Founded in 1835, Rubelli is a leading luxury brand that partners with high-end fashion brands such as Armani. The house not only has its own mill in Cucciago, near Como, but provides a colourful fusion of past and present, operating 28 latest-generation electronic jacquard looms alongside handlooms from the late eighteenth century.
Studio head, Alberto Pezzato, told Homes and Gardens that the brand recognises the importance of living and buying ethically. According to Alberto, Rubelli only took one year to produce the new fabric.
The collection includes five eco-fabrics, ranging from contemporary to classical patterns, all of which, according to the brand, match the luxurious texture and quality of fabrics made from manmade fibres — the sole difference being that Rubelli’s fabrics are sustainable.
Patterns in the collection include Lollipop, which comes in 6 tones, reminiscent of the fabric seen in a 1950’s home decor magazine. In contrast, Martinique is inspired by eighteenth-century lace. Cuba Libre is a diamond print; Java pays homage to Japanese lacquer; Vibrations is made up of brushstrokes like that of a painting.
Rubelli says it is only the beginning for them. Next up for the business, a 2022 collection promises more sustainable fabrics.

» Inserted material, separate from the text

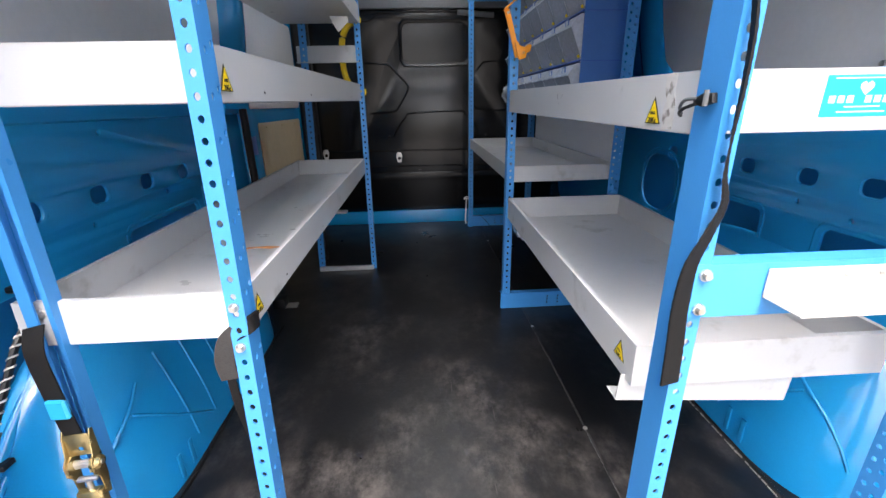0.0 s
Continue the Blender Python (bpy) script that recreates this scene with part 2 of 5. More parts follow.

Castor beans grow easily and are a crop not used as food. Moreover, they do not require large amounts of water. For these reasons and their high oil content, castor beans are also gaining popularity in the biofuel industry. In spite of its costliness, the Rubelli collection is making waves in the world of interior design, collaborating with brands such as Armani, and providing a significant step towards dressing homes without impacting the planet.